To do: Search the data for the word "with" and copy every line that contains it.

Stored data:
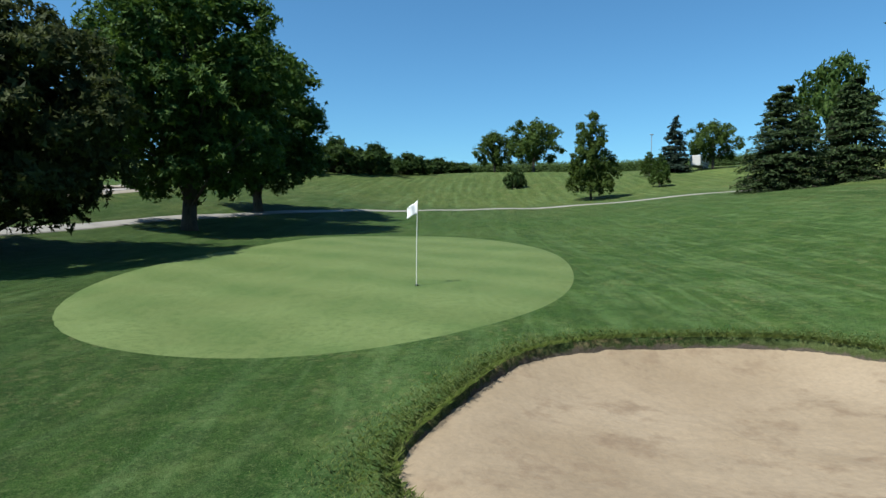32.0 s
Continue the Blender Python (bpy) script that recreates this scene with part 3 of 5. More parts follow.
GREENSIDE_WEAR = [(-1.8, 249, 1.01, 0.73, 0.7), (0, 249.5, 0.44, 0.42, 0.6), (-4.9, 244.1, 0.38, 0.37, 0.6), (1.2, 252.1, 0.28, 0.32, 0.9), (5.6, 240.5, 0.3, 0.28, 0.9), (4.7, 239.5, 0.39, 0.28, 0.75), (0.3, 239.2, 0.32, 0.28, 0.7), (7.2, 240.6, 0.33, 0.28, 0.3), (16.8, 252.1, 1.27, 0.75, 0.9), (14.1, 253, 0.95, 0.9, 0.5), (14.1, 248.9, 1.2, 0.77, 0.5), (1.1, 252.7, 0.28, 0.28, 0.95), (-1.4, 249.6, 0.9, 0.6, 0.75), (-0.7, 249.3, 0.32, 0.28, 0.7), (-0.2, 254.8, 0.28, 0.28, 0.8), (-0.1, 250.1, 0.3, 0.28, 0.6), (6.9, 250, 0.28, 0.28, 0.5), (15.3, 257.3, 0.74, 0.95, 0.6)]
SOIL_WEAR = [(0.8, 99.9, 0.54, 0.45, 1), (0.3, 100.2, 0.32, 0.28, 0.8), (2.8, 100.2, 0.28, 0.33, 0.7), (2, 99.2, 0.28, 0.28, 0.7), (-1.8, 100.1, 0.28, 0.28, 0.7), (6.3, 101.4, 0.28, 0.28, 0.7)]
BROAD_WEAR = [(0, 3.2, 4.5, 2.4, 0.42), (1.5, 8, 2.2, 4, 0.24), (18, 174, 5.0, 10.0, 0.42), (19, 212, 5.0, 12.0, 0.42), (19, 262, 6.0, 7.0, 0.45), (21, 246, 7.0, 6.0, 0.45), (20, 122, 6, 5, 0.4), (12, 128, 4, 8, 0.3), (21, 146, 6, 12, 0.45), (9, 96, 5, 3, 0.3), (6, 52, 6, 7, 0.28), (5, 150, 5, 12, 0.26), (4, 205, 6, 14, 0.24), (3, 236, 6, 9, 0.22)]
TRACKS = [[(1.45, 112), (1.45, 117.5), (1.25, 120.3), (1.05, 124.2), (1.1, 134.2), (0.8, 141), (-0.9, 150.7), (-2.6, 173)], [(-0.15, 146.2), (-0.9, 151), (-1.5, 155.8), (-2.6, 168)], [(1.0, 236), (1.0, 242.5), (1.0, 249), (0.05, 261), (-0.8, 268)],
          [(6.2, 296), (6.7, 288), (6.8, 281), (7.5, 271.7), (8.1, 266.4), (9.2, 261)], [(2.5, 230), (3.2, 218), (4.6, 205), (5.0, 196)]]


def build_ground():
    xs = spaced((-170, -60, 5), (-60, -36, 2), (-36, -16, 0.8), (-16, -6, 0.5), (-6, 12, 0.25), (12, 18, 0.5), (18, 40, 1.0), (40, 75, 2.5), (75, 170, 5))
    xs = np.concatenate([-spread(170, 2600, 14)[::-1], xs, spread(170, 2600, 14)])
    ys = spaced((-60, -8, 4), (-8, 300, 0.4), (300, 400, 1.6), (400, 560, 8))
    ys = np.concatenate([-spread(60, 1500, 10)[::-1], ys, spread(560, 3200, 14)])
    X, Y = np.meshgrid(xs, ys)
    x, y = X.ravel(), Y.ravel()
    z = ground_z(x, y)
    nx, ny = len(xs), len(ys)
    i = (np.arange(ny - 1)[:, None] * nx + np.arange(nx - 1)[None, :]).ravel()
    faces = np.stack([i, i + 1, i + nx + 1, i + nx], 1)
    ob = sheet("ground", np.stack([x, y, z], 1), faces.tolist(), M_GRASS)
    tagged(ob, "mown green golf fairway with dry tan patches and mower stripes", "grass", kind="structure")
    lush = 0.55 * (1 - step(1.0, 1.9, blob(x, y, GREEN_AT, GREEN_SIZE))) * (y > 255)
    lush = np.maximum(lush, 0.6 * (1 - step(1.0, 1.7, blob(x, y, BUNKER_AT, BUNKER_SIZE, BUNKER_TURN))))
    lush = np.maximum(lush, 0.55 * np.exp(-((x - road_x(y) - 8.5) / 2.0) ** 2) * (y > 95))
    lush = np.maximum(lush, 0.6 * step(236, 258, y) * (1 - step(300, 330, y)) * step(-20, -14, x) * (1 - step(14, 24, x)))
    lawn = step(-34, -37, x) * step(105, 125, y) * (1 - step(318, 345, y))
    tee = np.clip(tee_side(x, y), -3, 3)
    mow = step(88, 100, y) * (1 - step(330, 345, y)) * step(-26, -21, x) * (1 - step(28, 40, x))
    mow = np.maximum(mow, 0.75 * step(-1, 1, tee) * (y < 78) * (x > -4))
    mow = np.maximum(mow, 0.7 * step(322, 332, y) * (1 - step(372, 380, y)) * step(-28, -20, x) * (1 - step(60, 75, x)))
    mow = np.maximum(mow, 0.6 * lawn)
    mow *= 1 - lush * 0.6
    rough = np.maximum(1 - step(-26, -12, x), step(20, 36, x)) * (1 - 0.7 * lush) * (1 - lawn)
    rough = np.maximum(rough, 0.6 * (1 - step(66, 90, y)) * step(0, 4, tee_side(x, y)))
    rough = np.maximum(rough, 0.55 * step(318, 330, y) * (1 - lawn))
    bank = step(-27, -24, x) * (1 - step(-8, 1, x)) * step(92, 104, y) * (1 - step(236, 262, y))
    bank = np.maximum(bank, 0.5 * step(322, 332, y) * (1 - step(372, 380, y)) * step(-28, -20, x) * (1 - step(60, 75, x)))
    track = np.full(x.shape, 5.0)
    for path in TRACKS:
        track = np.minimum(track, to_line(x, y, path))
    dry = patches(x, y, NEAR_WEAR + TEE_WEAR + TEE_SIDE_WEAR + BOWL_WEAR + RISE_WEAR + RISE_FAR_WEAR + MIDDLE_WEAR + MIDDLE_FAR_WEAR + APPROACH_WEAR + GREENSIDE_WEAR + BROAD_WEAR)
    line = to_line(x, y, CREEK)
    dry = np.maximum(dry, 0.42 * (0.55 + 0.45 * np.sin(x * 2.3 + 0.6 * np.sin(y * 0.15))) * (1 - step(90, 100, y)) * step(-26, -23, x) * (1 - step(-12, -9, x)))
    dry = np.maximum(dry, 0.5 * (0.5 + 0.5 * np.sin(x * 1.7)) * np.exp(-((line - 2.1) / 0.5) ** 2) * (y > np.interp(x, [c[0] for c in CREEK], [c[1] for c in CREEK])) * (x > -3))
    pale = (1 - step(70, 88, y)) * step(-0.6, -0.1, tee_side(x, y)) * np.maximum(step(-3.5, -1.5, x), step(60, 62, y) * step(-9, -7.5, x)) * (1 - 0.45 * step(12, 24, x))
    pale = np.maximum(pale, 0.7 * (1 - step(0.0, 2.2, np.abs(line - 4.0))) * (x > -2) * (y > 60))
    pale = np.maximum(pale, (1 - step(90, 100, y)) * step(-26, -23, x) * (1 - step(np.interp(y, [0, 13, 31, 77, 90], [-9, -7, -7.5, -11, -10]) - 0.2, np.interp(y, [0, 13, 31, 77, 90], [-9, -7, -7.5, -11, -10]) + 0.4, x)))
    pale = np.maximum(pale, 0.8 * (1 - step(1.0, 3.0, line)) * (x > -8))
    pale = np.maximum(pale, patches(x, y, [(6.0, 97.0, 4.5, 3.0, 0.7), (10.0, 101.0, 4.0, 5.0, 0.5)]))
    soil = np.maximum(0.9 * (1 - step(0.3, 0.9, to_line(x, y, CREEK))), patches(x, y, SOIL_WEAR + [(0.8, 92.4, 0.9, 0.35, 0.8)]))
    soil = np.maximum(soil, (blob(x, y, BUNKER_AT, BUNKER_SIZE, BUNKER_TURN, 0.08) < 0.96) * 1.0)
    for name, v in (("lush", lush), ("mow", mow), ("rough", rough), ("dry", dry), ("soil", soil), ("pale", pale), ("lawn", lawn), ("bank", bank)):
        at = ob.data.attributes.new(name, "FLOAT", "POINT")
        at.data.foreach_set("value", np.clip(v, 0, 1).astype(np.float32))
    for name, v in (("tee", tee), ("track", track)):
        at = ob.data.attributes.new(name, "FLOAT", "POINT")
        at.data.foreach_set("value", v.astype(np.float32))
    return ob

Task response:
Continue the Blender Python (bpy) script that recreates this scene with part 3 of 5. More parts follow.
    tagged(ob, "mown green golf fairway with dry tan patches and mower stripes", "grass", kind="structure")